Throughout medieval and early modern Switzerland, wood served as the fundamental raw material for tools, furniture, barrels, and presses. Urban and rural joiners produced custom furniture and interior fittings including floors, wainscoting, doors, and window frames. Specialized artisans emerged during the Middle Ages, including coopers, wheelwrights, and turners, each developing distinct technical expertise. Artistically crafted wooden pieces for churches and public buildings required highly skilled cabinetmakers, marquetry workers, and carvers—privileged urban artisans whose clientele extended to wealthy individuals commissioning precious furniture. In Alemannic cities, building trades organized into corporations, with particularly accomplished carpenters gaining reputations as architects or master builders beyond their regions.

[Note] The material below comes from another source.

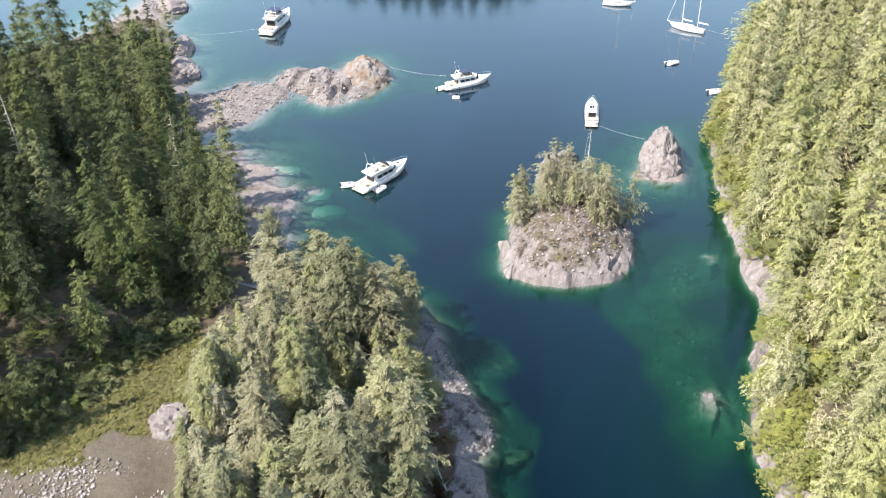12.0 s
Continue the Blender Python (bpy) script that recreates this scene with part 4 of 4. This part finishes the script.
def stones_in(outline, spacing, seed, lo, hi, keep=None, power=3.0):
    """Places and sizes for stones, most of them small."""
    r = np.random.default_rng(seed)
    u, v = scatter(outline, spacing, seed, keep)
    return u, v, lo + (hi - lo) * r.random(len(u)) ** power


def patchy(size, k, cut):
    return lambda u, v: (rough(u, v, size, 3, k) > cut) & (land(u, v)[0] > -0.6)


BEACH = rounded([(-130, 170), (-126, 184), (-126, 196), (-121, 206), (-117, 219), (-113, 232), (-102, 240), (-86, 245), (-76, 243), (-78, 254), (-92, 258), (-104, 252), (-116, 242), (-124, 222), (-130, 200), (-134, 180)])
HEAP = rounded([(-100, 244), (-92, 243.5), (-89, 249), (-91, 256), (-96, 254)])
HEAP_EAST = rounded([(-86, 244), (-78, 243), (-78, 252), (-84, 254)])
SOUTH_SHORE = rounded([(-78, 190), (-60, 191), (-36, 189), (-30, 196), (-34, 204), (-48, 203), (-62, 202), (-74, 200)])
SHALLOWS = rounded([(-84, 194), (-75, 188), (-60, 184.5), (-44, 185), (-33, 188), (-36, 194), (-60, 196), (-80, 198)])
SPIT_TOP = rounded([(-137, 361), (-122, 352), (-114, 360), (-112, 368), (-98, 370), (-91, 379), (-104, 386), (-118, 386), (-130, 375)])
near = [stones_in(HEAP, 0.62, 401, 0.25, 0.85, power=1.8), stones_in(HEAP_EAST, 0.85, 402, 0.25, 0.75, power=1.8), stones_in(SOUTH_SHORE, 1.3, 403, 0.35, 1.4, patchy(8, 111, -0.02))]
rest = [stones_in(rounded([(-67, 189), (-60, 192), (-52, 192), (-49, 195), (-57, 198), (-64, 196)]), 0.6, 415, 0.2, 0.7), stones_in(BEACH, 0.66, 404, 0.16, 0.9, patchy(14, 113, -0.3)), stones_in(SOUTH_SHORE, 0.65, 405, 0.2, 0.75, patchy(6, 115, -0.02)), stones_in(rounded([(-50, 208), (-38, 200), (-33, 203), (-36, 210), (-44, 214)]), 0.7, 408, 0.2, 0.7),
        stones_in(SHALLOWS, 0.9, 406, 0.25, 1.0, lambda u, v: (land(u, v)[0] < 0) & (land(u, v)[0] > -2.5)), stones_in(SPIT_TOP, 0.85, 407, 0.2, 0.9, power=2.4)]
rest.append(stones_in(rounded([(-20, 284), (-7, 280), (-5, 330), (-18, 336)]), 2.4, 409, 0.4, 1.8, power=2.0))
rest.append(stones_in(rounded([(-126, 168), (-120, 185), (-118, 200), (-112, 215), (-107, 232), (-112, 236), (-120, 215), (-125, 195), (-131, 170)]), 1.3, 416, 0.25, 1.1, lambda u, v: land(u, v)[0] > -1.6))
coast = [stones_in(o, 1.6, 410 + i, 0.25, 0.9, lambda u, v: (np.abs(land(u, v)[0] - 0.4) < 1.3) & (rough(u, v, 9, 3, 117) > 0.0)) for i, o in enumerate((FRONT_ISLAND, ISLET, MAIN_ISLAND, WEST_ROCK))]
coast.append(stones_in(rounded([(24, 88), (13, 94), (3, 104), (2, 122), (8, 140), (14, 128), (20, 108), (30, 112), (38, 130), (38, 118), (30, 104)]), 1.0, 430, 0.3, 1.5, lambda u, v: (land(u, v)[0] > 0) & (rough(u, v, 7, 3, 125) > -0.12), power=2.4))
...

The 19th century witnessed wood's continued ubiquity in daily life, with the material present in household utensils, craft and agricultural implements, tableware, storage and transport containers, mill equipment, boats, carts, and carriages. Serial production in carpentry and furniture manufacturing began around 1850, expanding significantly after 1880 during Switzerland's economic boom. A distinctive form of wood artisanship emerged in the Bernese Oberland, where wood sculpture at home was initiated in Brienz during the 1816–1817 famine. This production, sold primarily to tourists as souvenirs, provided supplementary income for rural families but remained highly dependent on economic conditions, with employment fluctuating from 1,307 workers in 1884 to 614 in 1930 and 405 in 1939. The transition to industrial wood production in the 20th century gradually displaced traditional artisanal methods, though mechanized joinery initially extended artisanal techniques to door, window, and parquet production before fully industrialized processes dominated the sector.